* Exercise instructions: Pull out from the material below all lines with "location".

* Records to process:
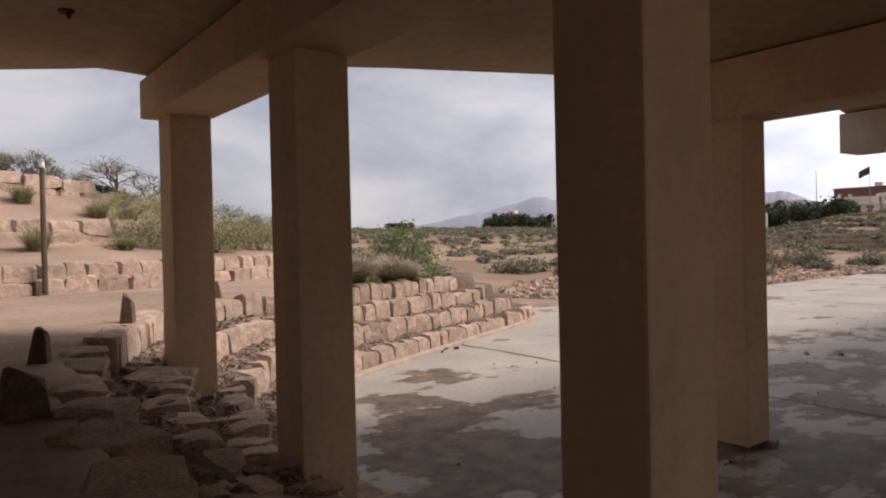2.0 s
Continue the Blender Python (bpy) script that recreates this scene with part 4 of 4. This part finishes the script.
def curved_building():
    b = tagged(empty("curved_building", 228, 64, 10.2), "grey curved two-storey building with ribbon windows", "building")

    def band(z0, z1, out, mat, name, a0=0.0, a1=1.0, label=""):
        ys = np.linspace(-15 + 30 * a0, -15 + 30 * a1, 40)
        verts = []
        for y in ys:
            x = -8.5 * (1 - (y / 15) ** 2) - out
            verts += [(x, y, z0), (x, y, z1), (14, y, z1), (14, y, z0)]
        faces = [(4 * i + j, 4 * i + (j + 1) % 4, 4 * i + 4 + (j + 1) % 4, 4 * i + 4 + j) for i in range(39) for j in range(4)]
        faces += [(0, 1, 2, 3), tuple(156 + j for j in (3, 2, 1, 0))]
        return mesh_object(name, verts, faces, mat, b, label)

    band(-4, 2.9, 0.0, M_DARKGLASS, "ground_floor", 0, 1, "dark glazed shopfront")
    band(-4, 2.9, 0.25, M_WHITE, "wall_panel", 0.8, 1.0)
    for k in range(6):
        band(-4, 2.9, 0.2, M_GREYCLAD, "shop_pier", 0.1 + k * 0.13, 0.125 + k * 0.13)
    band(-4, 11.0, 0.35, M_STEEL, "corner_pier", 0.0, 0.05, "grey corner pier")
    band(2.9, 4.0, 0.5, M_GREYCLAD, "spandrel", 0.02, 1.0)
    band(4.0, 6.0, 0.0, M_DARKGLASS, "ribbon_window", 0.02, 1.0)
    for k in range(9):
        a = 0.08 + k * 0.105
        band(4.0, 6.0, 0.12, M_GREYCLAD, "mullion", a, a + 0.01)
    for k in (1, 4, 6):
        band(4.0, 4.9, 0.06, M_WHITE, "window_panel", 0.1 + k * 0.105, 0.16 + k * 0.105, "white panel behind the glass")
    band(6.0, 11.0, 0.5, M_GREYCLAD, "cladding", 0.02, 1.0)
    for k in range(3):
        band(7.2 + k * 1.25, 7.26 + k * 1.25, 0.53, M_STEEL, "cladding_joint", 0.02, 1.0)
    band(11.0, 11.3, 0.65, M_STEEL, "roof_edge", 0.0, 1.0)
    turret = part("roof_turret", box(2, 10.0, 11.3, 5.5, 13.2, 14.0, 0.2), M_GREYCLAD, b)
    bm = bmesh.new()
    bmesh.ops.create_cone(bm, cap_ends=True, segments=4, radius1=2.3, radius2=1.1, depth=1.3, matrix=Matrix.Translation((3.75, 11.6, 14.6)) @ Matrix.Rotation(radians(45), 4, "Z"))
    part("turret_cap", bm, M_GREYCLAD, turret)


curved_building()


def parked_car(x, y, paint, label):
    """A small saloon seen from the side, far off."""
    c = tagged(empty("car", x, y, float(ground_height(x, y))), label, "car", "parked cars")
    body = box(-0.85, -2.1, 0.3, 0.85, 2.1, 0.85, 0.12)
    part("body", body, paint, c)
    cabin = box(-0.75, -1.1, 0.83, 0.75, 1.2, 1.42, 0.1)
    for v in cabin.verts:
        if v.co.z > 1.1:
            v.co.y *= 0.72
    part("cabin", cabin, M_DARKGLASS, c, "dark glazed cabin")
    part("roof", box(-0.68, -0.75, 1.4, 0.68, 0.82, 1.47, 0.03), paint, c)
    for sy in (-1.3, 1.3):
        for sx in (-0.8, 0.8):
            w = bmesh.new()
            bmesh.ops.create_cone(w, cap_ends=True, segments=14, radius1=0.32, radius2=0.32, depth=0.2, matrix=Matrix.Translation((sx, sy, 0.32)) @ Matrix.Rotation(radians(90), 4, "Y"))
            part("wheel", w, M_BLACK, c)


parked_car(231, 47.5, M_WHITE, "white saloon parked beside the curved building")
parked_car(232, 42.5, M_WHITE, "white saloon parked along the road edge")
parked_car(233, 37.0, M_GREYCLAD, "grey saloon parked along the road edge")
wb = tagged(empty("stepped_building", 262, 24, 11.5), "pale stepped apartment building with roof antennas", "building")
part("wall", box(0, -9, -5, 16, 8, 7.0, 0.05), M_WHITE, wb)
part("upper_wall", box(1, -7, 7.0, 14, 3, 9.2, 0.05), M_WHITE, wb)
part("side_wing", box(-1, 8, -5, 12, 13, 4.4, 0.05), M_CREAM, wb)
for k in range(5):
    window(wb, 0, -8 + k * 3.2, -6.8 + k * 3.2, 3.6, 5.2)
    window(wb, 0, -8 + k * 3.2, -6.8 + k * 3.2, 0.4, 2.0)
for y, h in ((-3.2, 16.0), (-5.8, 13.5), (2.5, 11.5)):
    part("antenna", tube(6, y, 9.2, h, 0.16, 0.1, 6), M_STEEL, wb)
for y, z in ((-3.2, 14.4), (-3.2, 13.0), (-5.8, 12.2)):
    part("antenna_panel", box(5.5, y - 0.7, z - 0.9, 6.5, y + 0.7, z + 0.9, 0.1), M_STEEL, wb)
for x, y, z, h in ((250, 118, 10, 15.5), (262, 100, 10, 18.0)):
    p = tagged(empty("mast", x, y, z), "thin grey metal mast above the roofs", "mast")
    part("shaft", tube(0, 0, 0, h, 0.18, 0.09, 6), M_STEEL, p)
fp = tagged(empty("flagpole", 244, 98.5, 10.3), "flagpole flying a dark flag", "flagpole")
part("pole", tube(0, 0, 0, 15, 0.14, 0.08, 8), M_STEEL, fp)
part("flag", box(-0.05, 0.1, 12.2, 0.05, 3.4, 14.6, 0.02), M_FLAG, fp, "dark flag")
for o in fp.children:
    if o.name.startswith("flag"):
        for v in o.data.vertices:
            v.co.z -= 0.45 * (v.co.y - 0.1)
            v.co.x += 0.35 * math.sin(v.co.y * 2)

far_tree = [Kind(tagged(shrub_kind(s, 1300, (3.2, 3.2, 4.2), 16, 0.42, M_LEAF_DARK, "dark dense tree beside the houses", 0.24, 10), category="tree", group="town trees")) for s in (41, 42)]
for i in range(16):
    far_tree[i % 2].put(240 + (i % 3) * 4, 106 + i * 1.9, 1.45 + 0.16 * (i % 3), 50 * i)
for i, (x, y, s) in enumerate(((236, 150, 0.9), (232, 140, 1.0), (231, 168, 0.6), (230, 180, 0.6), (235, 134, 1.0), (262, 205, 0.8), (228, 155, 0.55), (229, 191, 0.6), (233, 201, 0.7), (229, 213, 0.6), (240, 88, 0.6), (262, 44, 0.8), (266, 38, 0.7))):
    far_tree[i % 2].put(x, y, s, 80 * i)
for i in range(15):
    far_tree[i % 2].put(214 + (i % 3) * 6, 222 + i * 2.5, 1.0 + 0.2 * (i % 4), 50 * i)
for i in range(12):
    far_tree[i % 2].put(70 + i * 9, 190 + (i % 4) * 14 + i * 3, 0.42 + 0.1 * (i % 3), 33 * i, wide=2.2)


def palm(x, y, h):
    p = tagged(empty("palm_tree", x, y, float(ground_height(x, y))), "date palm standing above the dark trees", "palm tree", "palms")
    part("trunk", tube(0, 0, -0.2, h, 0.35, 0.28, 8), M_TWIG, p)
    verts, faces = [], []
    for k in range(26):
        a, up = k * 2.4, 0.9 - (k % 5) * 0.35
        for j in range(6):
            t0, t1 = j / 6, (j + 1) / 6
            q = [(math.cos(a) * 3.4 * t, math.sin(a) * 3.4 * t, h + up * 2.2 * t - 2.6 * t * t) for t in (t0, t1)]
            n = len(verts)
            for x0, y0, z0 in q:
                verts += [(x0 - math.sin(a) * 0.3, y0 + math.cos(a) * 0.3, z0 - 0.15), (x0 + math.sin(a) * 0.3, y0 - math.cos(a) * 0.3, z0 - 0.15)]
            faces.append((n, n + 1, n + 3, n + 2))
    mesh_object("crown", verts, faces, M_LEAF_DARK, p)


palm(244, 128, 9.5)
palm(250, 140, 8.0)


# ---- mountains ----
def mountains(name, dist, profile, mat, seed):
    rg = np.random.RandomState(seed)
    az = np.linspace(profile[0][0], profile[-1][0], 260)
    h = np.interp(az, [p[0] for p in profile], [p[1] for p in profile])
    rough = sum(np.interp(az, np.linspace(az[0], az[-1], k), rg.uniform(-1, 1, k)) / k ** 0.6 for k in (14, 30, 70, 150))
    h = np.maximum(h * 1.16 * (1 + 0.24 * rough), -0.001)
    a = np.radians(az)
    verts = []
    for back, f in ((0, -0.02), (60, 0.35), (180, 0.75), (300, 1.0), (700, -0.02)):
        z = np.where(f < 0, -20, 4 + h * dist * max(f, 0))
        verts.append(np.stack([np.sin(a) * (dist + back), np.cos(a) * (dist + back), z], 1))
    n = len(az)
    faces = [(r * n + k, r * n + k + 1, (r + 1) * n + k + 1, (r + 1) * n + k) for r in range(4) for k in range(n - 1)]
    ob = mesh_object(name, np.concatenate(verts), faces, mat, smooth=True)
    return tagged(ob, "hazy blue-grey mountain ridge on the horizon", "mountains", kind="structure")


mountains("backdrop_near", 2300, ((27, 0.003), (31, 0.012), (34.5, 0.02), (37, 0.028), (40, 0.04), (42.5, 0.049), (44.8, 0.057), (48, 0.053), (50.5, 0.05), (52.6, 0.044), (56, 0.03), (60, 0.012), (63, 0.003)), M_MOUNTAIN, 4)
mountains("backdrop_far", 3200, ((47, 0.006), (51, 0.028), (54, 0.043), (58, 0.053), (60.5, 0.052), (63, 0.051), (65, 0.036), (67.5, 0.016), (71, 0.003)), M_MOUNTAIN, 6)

* * *

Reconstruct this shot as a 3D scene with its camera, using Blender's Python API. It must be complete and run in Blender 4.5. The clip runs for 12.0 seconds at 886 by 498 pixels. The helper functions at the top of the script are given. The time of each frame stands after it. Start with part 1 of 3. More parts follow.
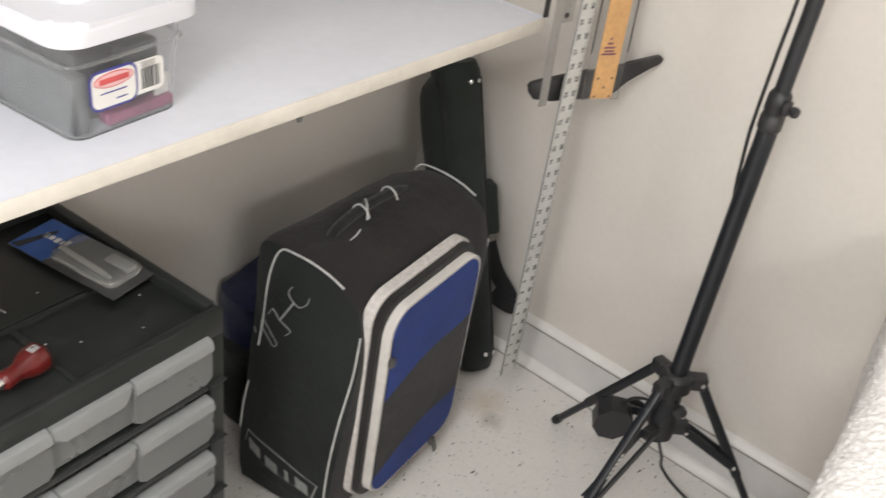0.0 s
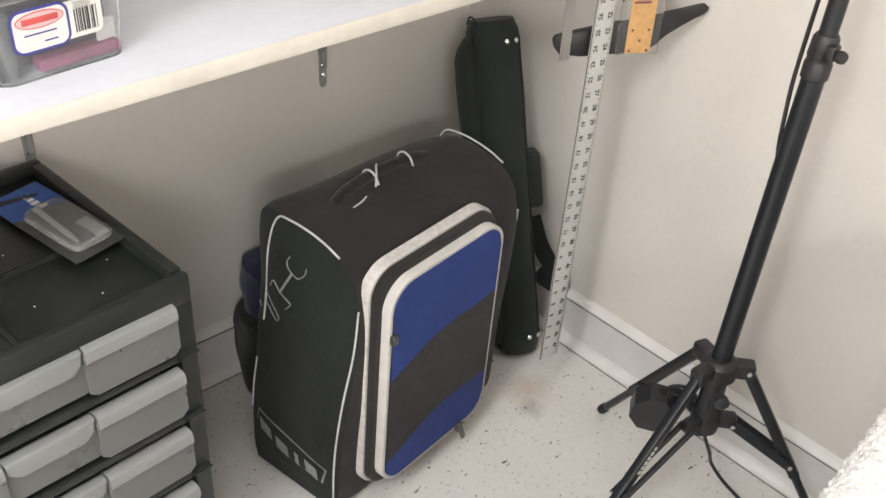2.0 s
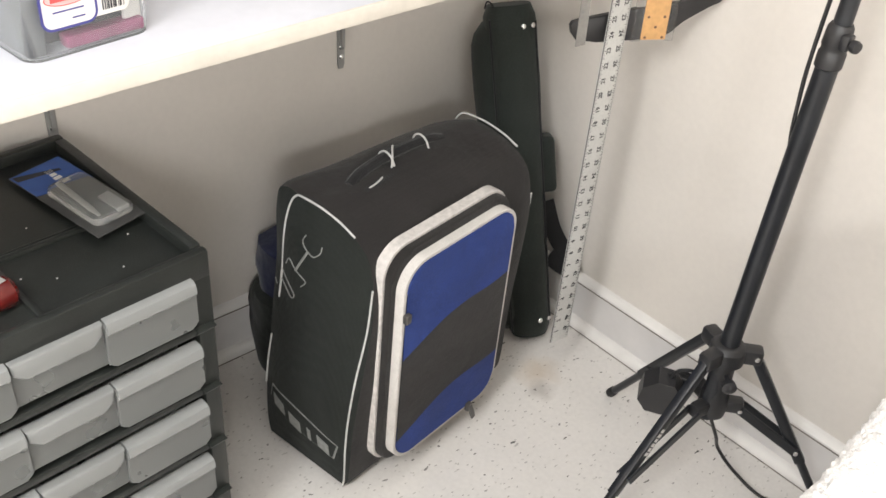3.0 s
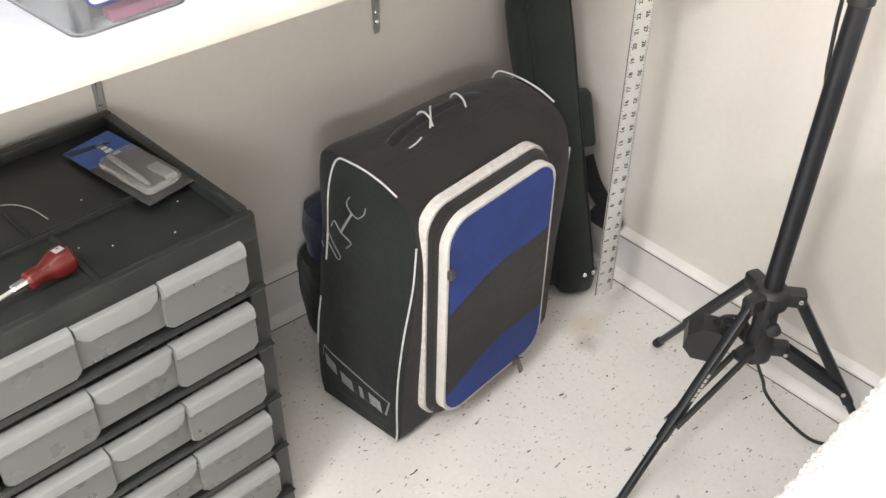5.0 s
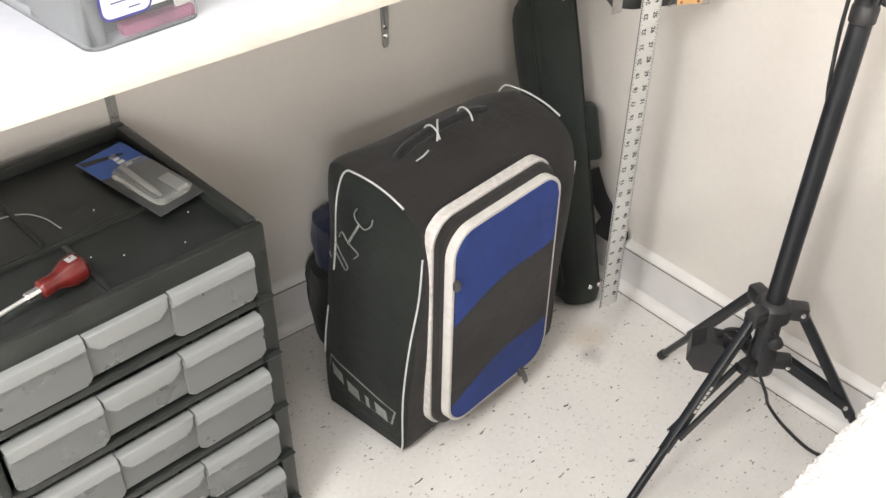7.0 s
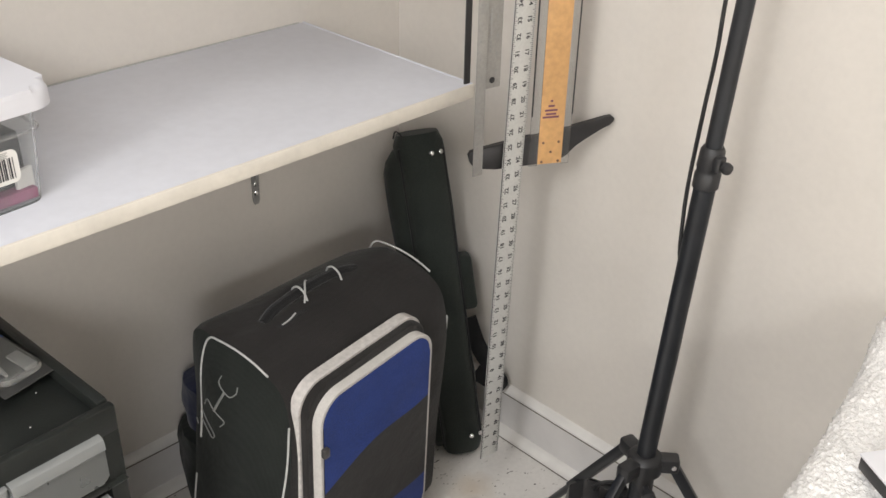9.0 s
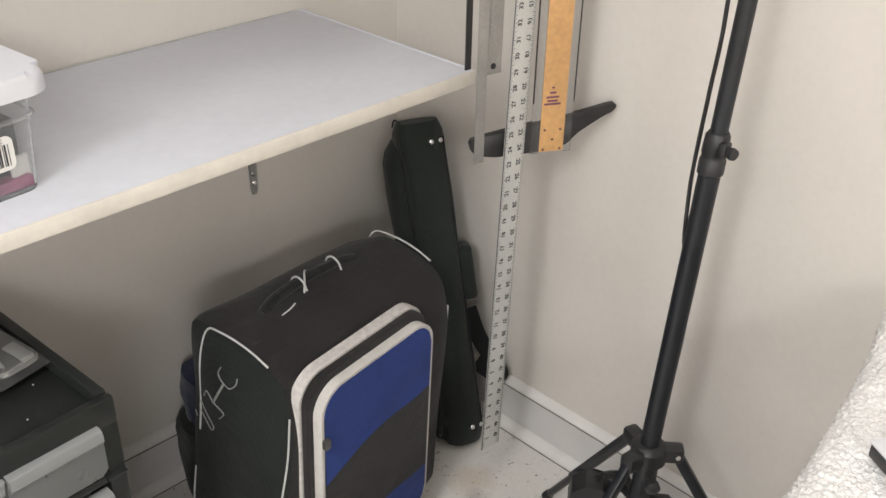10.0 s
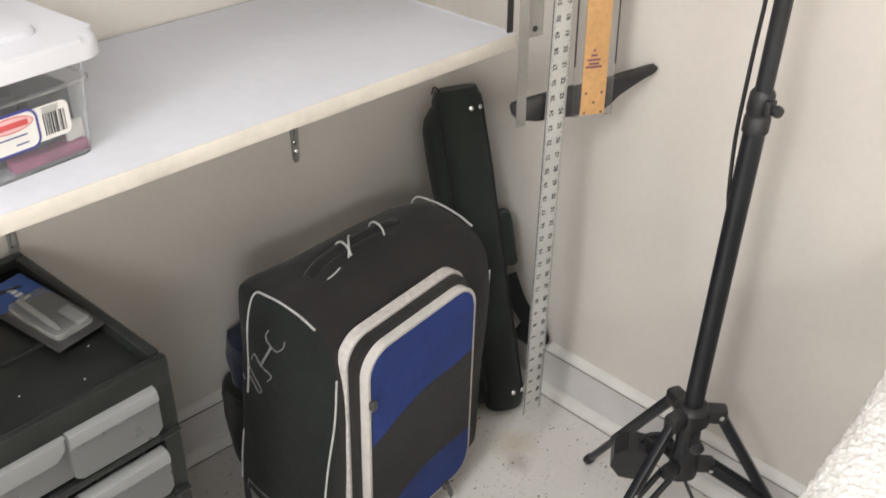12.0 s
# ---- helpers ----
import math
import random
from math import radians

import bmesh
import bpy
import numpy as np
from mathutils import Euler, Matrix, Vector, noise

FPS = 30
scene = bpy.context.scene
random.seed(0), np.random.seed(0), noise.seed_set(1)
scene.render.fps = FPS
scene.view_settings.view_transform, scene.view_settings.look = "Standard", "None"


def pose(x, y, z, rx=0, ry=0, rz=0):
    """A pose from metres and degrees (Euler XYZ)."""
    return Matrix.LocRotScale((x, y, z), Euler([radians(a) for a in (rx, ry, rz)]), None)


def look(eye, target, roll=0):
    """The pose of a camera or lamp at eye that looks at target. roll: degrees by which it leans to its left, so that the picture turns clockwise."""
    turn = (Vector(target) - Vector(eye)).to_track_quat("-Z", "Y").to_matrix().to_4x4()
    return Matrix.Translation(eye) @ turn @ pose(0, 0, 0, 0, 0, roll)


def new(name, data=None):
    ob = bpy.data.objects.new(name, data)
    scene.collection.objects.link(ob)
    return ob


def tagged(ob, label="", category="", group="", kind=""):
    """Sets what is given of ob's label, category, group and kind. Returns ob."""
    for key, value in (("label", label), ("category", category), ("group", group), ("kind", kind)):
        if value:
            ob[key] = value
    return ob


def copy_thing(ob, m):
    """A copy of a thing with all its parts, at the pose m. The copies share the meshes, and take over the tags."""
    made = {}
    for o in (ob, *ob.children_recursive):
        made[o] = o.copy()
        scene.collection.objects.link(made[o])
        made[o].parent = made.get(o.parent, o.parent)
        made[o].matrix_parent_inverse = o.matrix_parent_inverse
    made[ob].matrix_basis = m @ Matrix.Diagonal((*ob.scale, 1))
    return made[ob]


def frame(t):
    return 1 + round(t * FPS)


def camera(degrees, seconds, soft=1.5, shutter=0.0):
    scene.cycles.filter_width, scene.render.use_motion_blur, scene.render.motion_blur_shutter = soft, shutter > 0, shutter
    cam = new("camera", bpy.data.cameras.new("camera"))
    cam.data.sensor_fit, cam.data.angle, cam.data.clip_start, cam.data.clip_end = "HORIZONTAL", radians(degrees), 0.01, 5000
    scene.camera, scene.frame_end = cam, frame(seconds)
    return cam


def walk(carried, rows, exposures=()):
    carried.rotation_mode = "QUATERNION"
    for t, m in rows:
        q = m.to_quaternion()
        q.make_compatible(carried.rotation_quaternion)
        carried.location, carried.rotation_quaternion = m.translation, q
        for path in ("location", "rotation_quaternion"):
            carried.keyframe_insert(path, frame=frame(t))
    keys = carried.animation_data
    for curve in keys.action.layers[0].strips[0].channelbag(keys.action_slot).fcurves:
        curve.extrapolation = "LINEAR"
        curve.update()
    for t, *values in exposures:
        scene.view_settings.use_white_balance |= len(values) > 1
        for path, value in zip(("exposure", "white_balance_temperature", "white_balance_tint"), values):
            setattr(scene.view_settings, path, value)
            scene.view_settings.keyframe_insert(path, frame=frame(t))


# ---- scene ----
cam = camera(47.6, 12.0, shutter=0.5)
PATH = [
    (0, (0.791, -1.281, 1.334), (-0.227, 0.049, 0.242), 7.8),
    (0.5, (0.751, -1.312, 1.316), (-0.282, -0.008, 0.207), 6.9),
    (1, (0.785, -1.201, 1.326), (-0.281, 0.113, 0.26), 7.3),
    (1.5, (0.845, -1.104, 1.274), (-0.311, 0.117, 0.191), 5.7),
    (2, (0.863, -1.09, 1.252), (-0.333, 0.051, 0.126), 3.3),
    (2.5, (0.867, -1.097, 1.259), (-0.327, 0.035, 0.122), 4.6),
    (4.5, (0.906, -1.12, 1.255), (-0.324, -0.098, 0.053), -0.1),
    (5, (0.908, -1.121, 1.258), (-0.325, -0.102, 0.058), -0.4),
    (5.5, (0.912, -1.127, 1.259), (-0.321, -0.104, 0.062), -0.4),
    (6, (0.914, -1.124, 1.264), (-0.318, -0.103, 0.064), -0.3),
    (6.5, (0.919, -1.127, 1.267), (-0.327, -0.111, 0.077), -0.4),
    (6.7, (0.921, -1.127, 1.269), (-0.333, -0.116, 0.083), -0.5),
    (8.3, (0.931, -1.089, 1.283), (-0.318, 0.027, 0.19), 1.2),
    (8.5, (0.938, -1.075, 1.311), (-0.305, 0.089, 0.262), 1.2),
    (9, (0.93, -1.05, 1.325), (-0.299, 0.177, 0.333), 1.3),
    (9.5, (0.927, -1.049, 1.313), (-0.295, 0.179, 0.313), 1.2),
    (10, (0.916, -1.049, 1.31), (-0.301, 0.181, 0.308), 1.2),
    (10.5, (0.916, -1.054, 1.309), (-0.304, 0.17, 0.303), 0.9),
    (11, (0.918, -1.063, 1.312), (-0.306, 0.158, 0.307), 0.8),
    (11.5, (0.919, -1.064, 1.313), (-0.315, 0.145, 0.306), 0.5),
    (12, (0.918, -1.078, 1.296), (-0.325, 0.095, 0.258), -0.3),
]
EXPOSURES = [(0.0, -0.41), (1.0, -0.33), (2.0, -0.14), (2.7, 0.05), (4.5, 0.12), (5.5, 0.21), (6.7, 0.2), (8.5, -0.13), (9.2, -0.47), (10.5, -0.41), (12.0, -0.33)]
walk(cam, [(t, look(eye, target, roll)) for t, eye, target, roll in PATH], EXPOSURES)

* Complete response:
        carried.location, carried.rotation_quaternion = m.translation, q
        for path in ("location", "rotation_quaternion"):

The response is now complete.